While current astrophysical models rely on stochastic “gravitational accidents” or “missing moons,” FED Theory identifies this upheaval as a mechanical correction of the local fluid vortex, governed by universal constants.
1. Viscous Drag and the Stability of the Saturnian Vortex
Classical mechanics assumes a frictionless vacuum, which makes the young age of Saturn’s rings (approx. 100 million years) a statistical anomaly. In FED, the vacuum is a continuous, visco-elastic medium characterized by the Universal Kinematic Viscosity (eta):
eta ≈ 1.2057 * 10^15 m^2/s
The “precession mismatch” detected by the Cassini mission is the result of Saturn’s internal mass distribution interacting with this viscous medium. As Saturn’s core mass shifted, it altered the Local Fluid Torque, destabilizing the orbits of its satellites. This is not a random orbital tilt, but a viscous correction required to maintain the system’s equilibrium within the fluid flow.
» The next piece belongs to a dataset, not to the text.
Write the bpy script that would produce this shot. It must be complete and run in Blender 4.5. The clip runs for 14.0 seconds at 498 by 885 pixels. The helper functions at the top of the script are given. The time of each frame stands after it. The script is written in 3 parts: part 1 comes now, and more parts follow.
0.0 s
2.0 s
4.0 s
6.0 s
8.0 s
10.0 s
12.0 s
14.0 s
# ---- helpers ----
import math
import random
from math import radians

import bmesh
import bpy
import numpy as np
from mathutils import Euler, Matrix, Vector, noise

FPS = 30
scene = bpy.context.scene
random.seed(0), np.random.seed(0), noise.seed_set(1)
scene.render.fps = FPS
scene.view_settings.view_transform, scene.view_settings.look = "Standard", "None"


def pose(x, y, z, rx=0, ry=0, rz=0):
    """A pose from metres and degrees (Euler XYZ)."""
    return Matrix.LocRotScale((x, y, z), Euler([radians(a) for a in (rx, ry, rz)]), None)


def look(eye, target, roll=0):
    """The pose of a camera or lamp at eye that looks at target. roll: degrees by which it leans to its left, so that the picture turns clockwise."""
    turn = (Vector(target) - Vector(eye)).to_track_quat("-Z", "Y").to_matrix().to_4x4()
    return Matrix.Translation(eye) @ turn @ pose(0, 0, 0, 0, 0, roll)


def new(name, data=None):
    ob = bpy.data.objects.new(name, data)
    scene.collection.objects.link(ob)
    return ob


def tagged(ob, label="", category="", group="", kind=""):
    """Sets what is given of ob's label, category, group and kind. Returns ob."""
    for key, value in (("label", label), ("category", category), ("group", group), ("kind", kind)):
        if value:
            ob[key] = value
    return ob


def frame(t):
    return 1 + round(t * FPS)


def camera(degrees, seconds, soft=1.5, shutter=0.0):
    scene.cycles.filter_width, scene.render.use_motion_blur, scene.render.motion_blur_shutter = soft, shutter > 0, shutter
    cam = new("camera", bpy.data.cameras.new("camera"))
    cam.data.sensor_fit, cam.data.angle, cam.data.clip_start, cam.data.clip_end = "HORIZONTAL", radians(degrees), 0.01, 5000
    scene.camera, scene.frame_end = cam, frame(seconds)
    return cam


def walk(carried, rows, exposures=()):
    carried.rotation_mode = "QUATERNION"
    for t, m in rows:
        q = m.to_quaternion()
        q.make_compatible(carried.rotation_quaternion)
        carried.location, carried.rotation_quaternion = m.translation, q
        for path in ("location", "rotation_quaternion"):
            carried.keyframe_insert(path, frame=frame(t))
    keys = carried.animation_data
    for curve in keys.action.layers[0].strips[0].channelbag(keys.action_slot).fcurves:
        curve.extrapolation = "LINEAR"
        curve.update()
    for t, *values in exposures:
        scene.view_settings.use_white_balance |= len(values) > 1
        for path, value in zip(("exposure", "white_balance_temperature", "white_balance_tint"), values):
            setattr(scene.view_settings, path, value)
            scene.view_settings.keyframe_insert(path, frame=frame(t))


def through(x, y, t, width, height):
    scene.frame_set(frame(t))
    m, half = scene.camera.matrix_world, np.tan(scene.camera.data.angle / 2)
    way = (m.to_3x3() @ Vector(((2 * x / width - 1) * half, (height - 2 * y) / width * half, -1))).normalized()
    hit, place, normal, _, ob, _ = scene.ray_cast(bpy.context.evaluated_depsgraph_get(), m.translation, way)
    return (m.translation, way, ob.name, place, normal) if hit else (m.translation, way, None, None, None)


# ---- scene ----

2. The Proto-Titan Merger: Vortex Coalescence and Pressure Gradients
In the FED framework, celestial bodies are not merely masses in a void, but sub-vortices within the planet’s primary spacetime vortex. The “collision” between Proto-Titan and Proto-Hyperion was a Vortex Coalescence process. When the orbital resonance reached a critical threshold, the Shear Rate (gamma) in the intervening spacetime fluid exceeded the stability limit:
gamma = sqrt(G * M_saturn / r^3)
The resulting Viscous Stress (sigma) forced these two bodies to merge, minimizing the energy dissipation of the local system. The “young” resonance between Titan and Hyperion is the relaxation time required for the FED fluid to stabilize the wake after such a massive energy reintegration.
3. Rings as Evidence of Fluidic Shearing and the “Lock” Equation
The debris forming the rings was processed by the mechanical action of the fluid near Saturn’s Roche limit. This process is defined by the interaction between gravity and the fluid’s resistance, as seen in the FED Lock Equation:
R_u = (eta^2) / (G * m_p)
The merger of Titan released a wave of pressure through the medium, shearing smaller inner moons into the rings we observe today. The youth of the rings is a direct consequence of a recent Phase Transition in the local spacetime fluid, which “ground” the icy material through laminar drag. The rings are a dissipative structure, shedding excess angular momentum through the viscosity of the medium.
Conclusion:
NASA’s Dragonfly mission (2034) will likely find chemical and geological evidence of this merger, but the underlying cause is a Hydrodynamic Rebalancing of the Saturnian system. The entire architecture—rings, moons, and precession—is a manifestation of the constant eta.
This deterministic solution was already established on February 16, 2026, applying the reology of the absolute fluid to the gravitational gradients of the Solar System.